Following the inevitable economic decline, a more conservative administration would be voted in. There would be a brief period of correction – fiscally sound governmental polices. Under such administrations, entitlements would be diminished and Argentina would begin to return to a sound economic footing.
But these periods of responsible governance would rarely last more than one term. Before the transition to full prosperity could be completed, the next election would result in a return to the Peronist model.
If the above description sounds repetitive, it is. The cycles have repeated for 73 years, with the odd interruption of military rule.
The result has been that Argentina, a once-highly productive country, has become a banana republic and has remained that way. There are significant periods of socialism, interrupted with brief corrections – attempts to refloat the economy – only to dive once more, headlong, into socialism.
And yet the Argentine people are, for the most part, educated and industrious. Why on earth does this conundrum continue after so many blatant failures?
The answer is human nature. Once a people have decided to cease to act responsibly, once they’ve decided to pass the decision-making to the government, they slide into a childlike existence in which they cease to bother to look any further into the future than their next governmental handout.
Once a people have become this shortsighted, they’re easily manipulated into forgetting the pain of past errors and are suckers for renewed empty promises.
It should be borne in mind that those who have watched Argentina closely over the years maintain hope that Argentines will one day "wake up" and recognize that the 73-year experiment has only brought repeated hardship; that they’ll return to an understanding that, in order to have a sound economy, they must accept that socialist concepts are invariably doomed to failure.
This hope was particularly high in 2015, when an accomplished businessman, Mauricio Macri, ran for office at the end of the disastrous reign of Cristina Fernández. He won the election – the first true conservative candidate to do so since the early 1940s.
There were many people who then said, "Finally – the electorate have seen the light."
Sorry to say, although I wished that this might be true, on hearing the results of the election, I predicted that Mister Macri would be a one-term-only president. If Mister Macri were to usher in a new era of fiscal responsibility, he would need at least two terms of recovery to re-stabilise the country, then another two terms or more of prosperity for the lesson to sink in – to build up the prosperity.
There was no chance, in my view, that he could complete the task within four years. Consequently, he’d be voted out.
I term this conundrum the "wheat-field principle." The same people who voted for redemption from a failed system will, in a subsequent election, reverse their vote.
So, how does this principle manifest itself?

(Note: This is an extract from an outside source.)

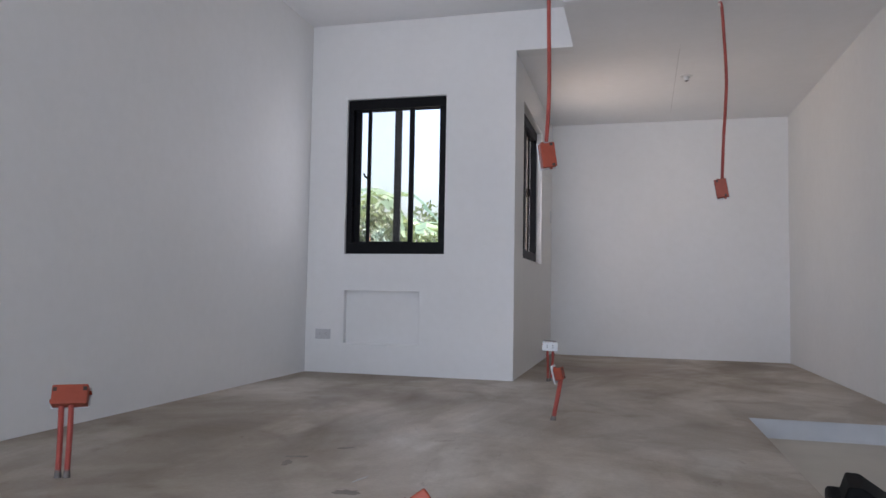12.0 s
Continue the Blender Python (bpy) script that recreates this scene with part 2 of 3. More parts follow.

Well, the pundits who predict elections tend to imagine that "the people" of a country have a change of heart and, accordingly, a change of leadership occurs. If not, the existing leadership remains.
This is never what actually occurs.
Instead, any country will always have a hardcore conservative group – mostly employers and other businesspeople – who almost invariably vote for the conservative candidate. It will also have the wage earners and the civil service, etc., who have a limited ability to increase their own income. They hope that a liberal leader will provide them with benefits that they cannot create for themselves through their limited abilities and ambitions. The latter group almost invariably vote for the liberal candidate.
In the middle are a percentage of the electorate – less than 25%, but often even less, who wave back and forth… like a wheat field. When a liberal candidate makes empty promises to make life better, they vote liberal. But when those promises prove to be empty and the economy craters, the wheat field, reluctantly, vote conservative.
The significance of this is that the wheat field have not ceased to want entitlements. In fact, they remain hopeful that entitlements can return. They’re uninterested in why socialism doesn’t work; they simply want to be told that things will be better this time.
It’s for this reason that, time after time, the Argentine wheat field that voted for a return to fiscal responsibility in one election, become the swing vote again in the next election, returning the country once again to socialism.
History shows that countries discard socialism only if it has brought the economy to the bottom and kept it there long enough for a fundamental change in thinking amongst an electorate. If not, the same wheat field that voted conservative in one election will blow the other way four years later – and that will be true in most any country.